Between bleeding and thrombosis is a precarious state of fluidity wherein blood cells zip about, suspended and contained in plasma, a complex elixir of proteins.
Under circumstances both normal and pathologic, the blood is called upon to clot. In such a case, plasma interacts with it’s cellular milieu, triggering a cascading waterfall of serial enzymatic changes that activate clotting factors, terminating in a mesh of fibrin gel and platelets.
The resultant clot can be a life saving response to a penetrating injury, a nuisance if small and in a leg vein, or quickly deadly if lodged in the lung vasculature.

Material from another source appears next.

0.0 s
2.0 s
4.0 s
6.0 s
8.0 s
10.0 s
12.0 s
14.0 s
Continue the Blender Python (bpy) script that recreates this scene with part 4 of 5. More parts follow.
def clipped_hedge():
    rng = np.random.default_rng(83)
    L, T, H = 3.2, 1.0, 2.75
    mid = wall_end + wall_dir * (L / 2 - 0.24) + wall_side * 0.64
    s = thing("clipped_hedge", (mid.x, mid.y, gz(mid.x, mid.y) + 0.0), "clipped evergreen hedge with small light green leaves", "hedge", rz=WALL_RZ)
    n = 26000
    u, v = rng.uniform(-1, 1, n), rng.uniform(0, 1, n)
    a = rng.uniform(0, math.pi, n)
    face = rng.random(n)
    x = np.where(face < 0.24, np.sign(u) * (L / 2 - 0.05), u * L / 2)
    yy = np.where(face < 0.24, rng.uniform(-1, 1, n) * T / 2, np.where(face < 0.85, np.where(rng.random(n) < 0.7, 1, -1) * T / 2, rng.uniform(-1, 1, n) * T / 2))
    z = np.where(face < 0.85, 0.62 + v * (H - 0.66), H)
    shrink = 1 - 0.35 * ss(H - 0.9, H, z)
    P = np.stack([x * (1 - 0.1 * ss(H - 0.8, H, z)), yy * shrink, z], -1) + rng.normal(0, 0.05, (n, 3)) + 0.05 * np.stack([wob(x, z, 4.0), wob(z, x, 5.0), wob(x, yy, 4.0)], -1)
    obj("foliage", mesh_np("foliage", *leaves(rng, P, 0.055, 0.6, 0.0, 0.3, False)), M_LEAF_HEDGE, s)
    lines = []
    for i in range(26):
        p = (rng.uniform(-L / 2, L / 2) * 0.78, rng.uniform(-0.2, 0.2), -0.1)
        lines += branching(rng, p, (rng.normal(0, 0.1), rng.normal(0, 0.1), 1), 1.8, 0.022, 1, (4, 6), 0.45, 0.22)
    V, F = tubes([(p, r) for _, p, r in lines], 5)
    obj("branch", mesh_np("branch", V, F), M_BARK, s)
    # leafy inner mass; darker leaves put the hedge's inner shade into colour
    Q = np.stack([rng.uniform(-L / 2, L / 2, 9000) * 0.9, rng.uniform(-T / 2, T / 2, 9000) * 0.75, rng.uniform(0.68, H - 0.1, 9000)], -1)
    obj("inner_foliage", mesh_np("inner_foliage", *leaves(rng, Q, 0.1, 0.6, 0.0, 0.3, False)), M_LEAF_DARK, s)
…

In any case, the deep vain thrombosis (DVT) is common and we would expect there to be some record of historical observations. And so there is.
Some would date the earliest description of DVT to the Sushruta Samhita, a Sanskrit text of ancient Indian Ayurvedic medicine, written some 2500 hundred years ago.
And Avicenna (see earlier post) most certainly was dealing with DVT when he discussed ‘particle migration’ during vein surgery, suggesting the process of embolization.
The Miracle of St. Louis
However, a more colorful description comes from Europe in the Middle Ages. This story concerns a 20-year old Norman cobbler and was described in The Life and Miracles of Saint Louis by Guillaume de Saint Pathus. In 1271, the cobbler, Raoul, sought out the surgeon Henri de Perche. He had pain and swelling from calf to thigh. Advised to wait, he got worse. The leg had ulcered by the time Raoul visited the shrine of St. Eloi, where he received no benefit.
He next went to the tomb of King Saint Louis, prayed, and collected dust to apply to his ulcer. Healing ensued and a miracle proclaimed. This story and a exhaustive history of DVT by Galanaud et al. They note that the signs and symptoms of DVT are not identifiable in the works or Hippocrates nor Galen.
Jesus on the Cross
The Galanaud paper also gives a nod to the historical speculations concerning the death of Jesus. A recent eruption of medical controversy was played out in the pages of the Journal of Thrombosis and Haemostasis. Brenner, the director of an academic thrombosis and hemostasis unit in Israel asked “Did Jesus Christ die of pulmonary embolism?” He suggests “yes”, based on a review of the secondary sources in the New Testament concerning the crucifixion of Christ in particular and what is known more reliably about the Roman methods of torture.
He accumulates all the factors that suggest a fatal pulmonary embolism as cause of death: a non-lethal amount of blood loss expected from whipping, dehydration from the forced walk and sun exposure, release of procoagulant tissue factor from nailing of hands and feet, stasis from immobilization, and a plausible possibility that Jesus had one of the thrombophilic mutations prevalent around Galilee (factor V Leiden and prothrombin mutation).
The spear thrust to the chest was delivered after death. An additional gruesome contributory factor, delivered to the two thieves but not to Jesus, was the Roman practice of fracturing the legs of the victims, which the knew to precipitate death. They did not know that thrombus and fat embolization mediated the desired effect. The ensuing letters speculate further about rhabdomyolysis, hemothorax.
This brings us to the Rudolph Ludwig Carl Virchow (1821-1902): the “Father of Modern Pathology”, the “Pope of Medicine”. His interests in medicine and anthropology made him a leader in science and politics. Given the scope and magnitude of his achievements we can overlook the fact that he did not embrace Darwinism nor the germ theory of disease.
As to the topic at hand, Virchow proceeded from autopsy observations that suggested an association between lower extremity thrombus and lung clots to conducting experiments designed to deduce the conditions that lead to thrombus and embolism (both terms coined by him). Hence we now have the famous Virchow’s Triad: Stasis, Endothelial Injury, and Hypercoagulability.
In politics he was no less active or important. He was a nemesis of none other then Chancellor of Germany Otto von Bismarck and challenged by him to a duel (not carried out). He had concrete social views (like opposing Bismarck’s military budget) and sweeping social concepts, proclaiming the “Medicine is a social science, and politics nothing but medicine at a larger scale.”
This notion was no more aptly applied that when John Dean said to Richard Nixon in 1973, discussing the corruption in the White House: “We have a cancer--within, close to the Presidency, that's growing. It's growing daily. It's compounding, it grows geometrically…“ And so it is, forty four years later, cancer still afflicts bodies, both corporeal and politic.